*Goal*: Give the listing below again in full, exactly as written.

[start of Raw data]

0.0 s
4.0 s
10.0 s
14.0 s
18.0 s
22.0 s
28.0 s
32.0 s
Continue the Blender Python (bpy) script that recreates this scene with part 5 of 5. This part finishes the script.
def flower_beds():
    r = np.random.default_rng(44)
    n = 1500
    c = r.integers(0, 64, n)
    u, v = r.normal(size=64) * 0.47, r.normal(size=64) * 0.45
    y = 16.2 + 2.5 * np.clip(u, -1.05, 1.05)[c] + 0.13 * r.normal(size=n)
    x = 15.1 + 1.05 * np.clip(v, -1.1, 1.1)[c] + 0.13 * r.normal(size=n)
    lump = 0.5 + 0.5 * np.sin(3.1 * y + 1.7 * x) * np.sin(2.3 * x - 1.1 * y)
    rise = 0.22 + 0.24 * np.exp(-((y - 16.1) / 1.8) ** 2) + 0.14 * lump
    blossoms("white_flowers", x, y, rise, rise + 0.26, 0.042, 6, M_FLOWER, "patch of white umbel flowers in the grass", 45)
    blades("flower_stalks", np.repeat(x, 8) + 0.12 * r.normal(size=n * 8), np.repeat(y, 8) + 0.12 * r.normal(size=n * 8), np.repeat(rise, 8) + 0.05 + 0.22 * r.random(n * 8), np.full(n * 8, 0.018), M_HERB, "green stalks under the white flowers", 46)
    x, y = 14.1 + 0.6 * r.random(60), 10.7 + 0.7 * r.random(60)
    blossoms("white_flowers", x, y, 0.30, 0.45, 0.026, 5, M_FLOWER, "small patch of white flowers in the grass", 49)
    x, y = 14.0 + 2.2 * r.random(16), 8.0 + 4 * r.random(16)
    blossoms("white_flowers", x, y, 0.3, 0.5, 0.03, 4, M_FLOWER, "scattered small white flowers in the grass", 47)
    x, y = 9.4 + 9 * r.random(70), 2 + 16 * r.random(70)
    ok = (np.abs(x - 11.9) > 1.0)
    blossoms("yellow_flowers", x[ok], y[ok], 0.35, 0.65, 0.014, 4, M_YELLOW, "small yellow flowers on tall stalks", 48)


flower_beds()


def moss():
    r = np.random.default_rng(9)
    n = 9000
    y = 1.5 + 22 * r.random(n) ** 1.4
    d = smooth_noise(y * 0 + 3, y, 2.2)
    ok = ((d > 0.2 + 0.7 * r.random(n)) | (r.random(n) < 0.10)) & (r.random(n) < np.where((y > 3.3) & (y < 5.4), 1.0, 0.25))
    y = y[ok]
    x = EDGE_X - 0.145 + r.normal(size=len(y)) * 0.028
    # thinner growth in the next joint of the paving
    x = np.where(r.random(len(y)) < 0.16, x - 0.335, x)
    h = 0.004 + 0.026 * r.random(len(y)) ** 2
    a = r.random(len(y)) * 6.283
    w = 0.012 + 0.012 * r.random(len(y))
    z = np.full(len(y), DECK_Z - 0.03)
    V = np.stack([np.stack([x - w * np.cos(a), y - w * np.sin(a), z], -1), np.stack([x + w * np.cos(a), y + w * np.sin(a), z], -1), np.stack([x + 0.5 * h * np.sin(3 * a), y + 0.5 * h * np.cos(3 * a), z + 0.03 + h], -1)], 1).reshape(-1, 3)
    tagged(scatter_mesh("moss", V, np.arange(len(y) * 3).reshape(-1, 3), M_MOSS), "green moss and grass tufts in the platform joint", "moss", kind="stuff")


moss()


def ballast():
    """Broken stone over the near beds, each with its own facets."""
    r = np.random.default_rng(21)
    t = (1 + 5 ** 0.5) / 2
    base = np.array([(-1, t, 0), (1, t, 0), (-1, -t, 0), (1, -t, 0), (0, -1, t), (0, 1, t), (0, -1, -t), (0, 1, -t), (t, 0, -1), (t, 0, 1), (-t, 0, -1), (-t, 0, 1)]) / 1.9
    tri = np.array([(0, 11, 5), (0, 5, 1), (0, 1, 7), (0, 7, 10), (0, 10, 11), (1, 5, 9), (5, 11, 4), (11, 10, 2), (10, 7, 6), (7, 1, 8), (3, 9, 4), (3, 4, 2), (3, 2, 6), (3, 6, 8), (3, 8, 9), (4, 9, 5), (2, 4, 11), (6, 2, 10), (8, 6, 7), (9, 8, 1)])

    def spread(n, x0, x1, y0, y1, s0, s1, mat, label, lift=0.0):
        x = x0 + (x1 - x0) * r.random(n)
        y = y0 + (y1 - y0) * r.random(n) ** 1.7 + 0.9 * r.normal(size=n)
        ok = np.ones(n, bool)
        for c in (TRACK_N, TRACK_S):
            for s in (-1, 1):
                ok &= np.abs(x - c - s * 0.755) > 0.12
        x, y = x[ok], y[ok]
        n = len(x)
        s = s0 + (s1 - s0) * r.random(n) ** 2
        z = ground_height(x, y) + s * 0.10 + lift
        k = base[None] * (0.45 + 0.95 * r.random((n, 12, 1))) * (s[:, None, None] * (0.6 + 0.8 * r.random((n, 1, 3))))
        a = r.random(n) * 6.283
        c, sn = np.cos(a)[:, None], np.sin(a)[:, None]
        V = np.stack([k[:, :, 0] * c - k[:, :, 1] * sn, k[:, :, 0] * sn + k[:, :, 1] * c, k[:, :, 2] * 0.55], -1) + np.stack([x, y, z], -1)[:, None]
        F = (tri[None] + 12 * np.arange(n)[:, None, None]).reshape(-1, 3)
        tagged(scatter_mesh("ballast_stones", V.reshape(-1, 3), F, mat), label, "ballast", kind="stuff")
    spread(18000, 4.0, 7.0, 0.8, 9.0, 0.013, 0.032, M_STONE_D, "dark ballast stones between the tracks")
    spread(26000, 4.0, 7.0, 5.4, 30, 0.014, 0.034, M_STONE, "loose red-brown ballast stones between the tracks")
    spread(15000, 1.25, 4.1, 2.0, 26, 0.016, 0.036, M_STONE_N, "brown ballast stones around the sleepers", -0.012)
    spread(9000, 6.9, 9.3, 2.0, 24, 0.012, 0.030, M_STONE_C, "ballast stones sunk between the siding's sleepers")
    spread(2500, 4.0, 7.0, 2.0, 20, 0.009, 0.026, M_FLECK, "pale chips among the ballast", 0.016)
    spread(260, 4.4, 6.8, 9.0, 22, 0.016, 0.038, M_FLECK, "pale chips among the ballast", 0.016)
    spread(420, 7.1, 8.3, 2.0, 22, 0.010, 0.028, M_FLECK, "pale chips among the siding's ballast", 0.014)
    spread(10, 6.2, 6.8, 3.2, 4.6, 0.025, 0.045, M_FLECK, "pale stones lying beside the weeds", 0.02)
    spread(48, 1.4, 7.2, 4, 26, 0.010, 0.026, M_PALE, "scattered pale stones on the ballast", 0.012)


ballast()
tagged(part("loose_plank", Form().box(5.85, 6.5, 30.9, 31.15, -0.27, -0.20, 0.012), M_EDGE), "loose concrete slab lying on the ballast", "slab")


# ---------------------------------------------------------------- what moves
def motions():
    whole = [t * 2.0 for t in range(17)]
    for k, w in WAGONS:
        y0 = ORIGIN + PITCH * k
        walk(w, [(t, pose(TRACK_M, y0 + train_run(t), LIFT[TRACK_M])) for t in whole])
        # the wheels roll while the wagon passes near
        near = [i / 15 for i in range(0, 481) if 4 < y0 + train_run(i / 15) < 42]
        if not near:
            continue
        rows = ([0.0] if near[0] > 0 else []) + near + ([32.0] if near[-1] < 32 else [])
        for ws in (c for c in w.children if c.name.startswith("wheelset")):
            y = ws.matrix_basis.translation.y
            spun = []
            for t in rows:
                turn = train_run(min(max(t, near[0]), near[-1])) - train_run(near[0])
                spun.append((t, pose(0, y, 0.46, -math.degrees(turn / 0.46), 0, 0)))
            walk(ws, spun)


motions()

[end of Raw data]

*Written answer*:
0.0 s
4.0 s
10.0 s
14.0 s
18.0 s
22.0 s
28.0 s
32.0 s
Continue the Blender Python (bpy) script that recreates this scene with part 5 of 5. This part finishes the script.
def flower_beds():
    r = np.random.default_rng(44)
    n = 1500
    c = r.integers(0, 64, n)
    u, v = r.normal(size=64) * 0.47, r.normal(size=64) * 0.45
    y = 16.2 + 2.5 * np.clip(u, -1.05, 1.05)[c] + 0.13 * r.normal(size=n)
    x = 15.1 + 1.05 * np.clip(v, -1.1, 1.1)[c] + 0.13 * r.normal(size=n)
    lump = 0.5 + 0.5 * np.sin(3.1 * y + 1.7 * x) * np.sin(2.3 * x - 1.1 * y)
    rise = 0.22 + 0.24 * np.exp(-((y - 16.1) / 1.8) ** 2) + 0.14 * lump
    blossoms("white_flowers", x, y, rise, rise + 0.26, 0.042, 6, M_FLOWER, "patch of white umbel flowers in the grass", 45)
    blades("flower_stalks", np.repeat(x, 8) + 0.12 * r.normal(size=n * 8), np.repeat(y, 8) + 0.12 * r.normal(size=n * 8), np.repeat(rise, 8) + 0.05 + 0.22 * r.random(n * 8), np.full(n * 8, 0.018), M_HERB, "green stalks under the white flowers", 46)
    x, y = 14.1 + 0.6 * r.random(60), 10.7 + 0.7 * r.random(60)
    blossoms("white_flowers", x, y, 0.30, 0.45, 0.026, 5, M_FLOWER, "small patch of white flowers in the grass", 49)
    x, y = 14.0 + 2.2 * r.random(16), 8.0 + 4 * r.random(16)
    blossoms("white_flowers", x, y, 0.3, 0.5, 0.03, 4, M_FLOWER, "scattered small white flowers in the grass", 47)
    x, y = 9.4 + 9 * r.random(70), 2 + 16 * r.random(70)
    ok = (np.abs(x - 11.9) > 1.0)
    blossoms("yellow_flowers", x[ok], y[ok], 0.35, 0.65, 0.014, 4, M_YELLOW, "small yellow flowers on tall stalks", 48)


flower_beds()


def moss():
    r = np.random.default_rng(9)
    n = 9000
    y = 1.5 + 22 * r.random(n) ** 1.4
    d = smooth_noise(y * 0 + 3, y, 2.2)
    ok = ((d > 0.2 + 0.7 * r.random(n)) | (r.random(n) < 0.10)) & (r.random(n) < np.where((y > 3.3) & (y < 5.4), 1.0, 0.25))
    y = y[ok]
    x = EDGE_X - 0.145 + r.normal(size=len(y)) * 0.028
    # thinner growth in the next joint of the paving
    x = np.where(r.random(len(y)) < 0.16, x - 0.335, x)
    h = 0.004 + 0.026 * r.random(len(y)) ** 2
    a = r.random(len(y)) * 6.283
    w = 0.012 + 0.012 * r.random(len(y))
    z = np.full(len(y), DECK_Z - 0.03)
    V = np.stack([np.stack([x - w * np.cos(a), y - w * np.sin(a), z], -1), np.stack([x + w * np.cos(a), y + w * np.sin(a), z], -1), np.stack([x + 0.5 * h * np.sin(3 * a), y + 0.5 * h * np.cos(3 * a), z + 0.03 + h], -1)], 1).reshape(-1, 3)
    tagged(scatter_mesh("moss", V, np.arange(len(y) * 3).reshape(-1, 3), M_MOSS), "green moss and grass tufts in the platform joint", "moss", kind="stuff")


moss()


def ballast():
    """Broken stone over the near beds, each with its own facets."""
    r = np.random.default_rng(21)
    t = (1 + 5 ** 0.5) / 2
    base = np.array([(-1, t, 0), (1, t, 0), (-1, -t, 0), (1, -t, 0), (0, -1, t), (0, 1, t), (0, -1, -t), (0, 1, -t), (t, 0, -1), (t, 0, 1), (-t, 0, -1), (-t, 0, 1)]) / 1.9
    tri = np.array([(0, 11, 5), (0, 5, 1), (0, 1, 7), (0, 7, 10), (0, 10, 11), (1, 5, 9), (5, 11, 4), (11, 10, 2), (10, 7, 6), (7, 1, 8), (3, 9, 4), (3, 4, 2), (3, 2, 6), (3, 6, 8), (3, 8, 9), (4, 9, 5), (2, 4, 11), (6, 2, 10), (8, 6, 7), (9, 8, 1)])

    def spread(n, x0, x1, y0, y1, s0, s1, mat, label, lift=0.0):
        x = x0 + (x1 - x0) * r.random(n)
        y = y0 + (y1 - y0) * r.random(n) ** 1.7 + 0.9 * r.normal(size=n)
        ok = np.ones(n, bool)
        for c in (TRACK_N, TRACK_S):
            for s in (-1, 1):
                ok &= np.abs(x - c - s * 0.755) > 0.12
        x, y = x[ok], y[ok]
        n = len(x)
        s = s0 + (s1 - s0) * r.random(n) ** 2
        z = ground_height(x, y) + s * 0.10 + lift
        k = base[None] * (0.45 + 0.95 * r.random((n, 12, 1))) * (s[:, None, None] * (0.6 + 0.8 * r.random((n, 1, 3))))
        a = r.random(n) * 6.283
        c, sn = np.cos(a)[:, None], np.sin(a)[:, None]
        V = np.stack([k[:, :, 0] * c - k[:, :, 1] * sn, k[:, :, 0] * sn + k[:, :, 1] * c, k[:, :, 2] * 0.55], -1) + np.stack([x, y, z], -1)[:, None]
        F = (tri[None] + 12 * np.arange(n)[:, None, None]).reshape(-1, 3)
        tagged(scatter_mesh("ballast_stones", V.reshape(-1, 3), F, mat), label, "ballast", kind="stuff")
    spread(18000, 4.0, 7.0, 0.8, 9.0, 0.013, 0.032, M_STONE_D, "dark ballast stones between the tracks")
    spread(26000, 4.0, 7.0, 5.4, 30, 0.014, 0.034, M_STONE, "loose red-brown ballast stones between the tracks")
    spread(15000, 1.25, 4.1, 2.0, 26, 0.016, 0.036, M_STONE_N, "brown ballast stones around the sleepers", -0.012)
    spread(9000, 6.9, 9.3, 2.0, 24, 0.012, 0.030, M_STONE_C, "ballast stones sunk between the siding's sleepers")
    spread(2500, 4.0, 7.0, 2.0, 20, 0.009, 0.026, M_FLECK, "pale chips among the ballast", 0.016)
    spread(260, 4.4, 6.8, 9.0, 22, 0.016, 0.038, M_FLECK, "pale chips among the ballast", 0.016)
    spread(420, 7.1, 8.3, 2.0, 22, 0.010, 0.028, M_FLECK, "pale chips among the siding's ballast", 0.014)
    spread(10, 6.2, 6.8, 3.2, 4.6, 0.025, 0.045, M_FLECK, "pale stones lying beside the weeds", 0.02)
    spread(48, 1.4, 7.2, 4, 26, 0.010, 0.026, M_PALE, "scattered pale stones on the ballast", 0.012)


ballast()
tagged(part("loose_plank", Form().box(5.85, 6.5, 30.9, 31.15, -0.27, -0.20, 0.012), M_EDGE), "loose concrete slab lying on the ballast", "slab")


# ---------------------------------------------------------------- what moves
def motions():
    whole = [t * 2.0 for t in range(17)]
    for k, w in WAGONS:
        y0 = ORIGIN + PITCH * k
        walk(w, [(t, pose(TRACK_M, y0 + train_run(t), LIFT[TRACK_M])) for t in whole])
        # the wheels roll while the wagon passes near
        near = [i / 15 for i in range(0, 481) if 4 < y0 + train_run(i / 15) < 42]
        if not near:
            continue
        rows = ([0.0] if near[0] > 0 else []) + near + ([32.0] if near[-1] < 32 else [])
        for ws in (c for c in w.children if c.name.startswith("wheelset")):
            y = ws.matrix_basis.translation.y
            spun = []
            for t in rows:
                turn = train_run(min(max(t, near[0]), near[-1])) - train_run(near[0])
                spun.append((t, pose(0, y, 0.46, -math.degrees(turn / 0.46), 0, 0)))
            walk(ws, spun)


motions()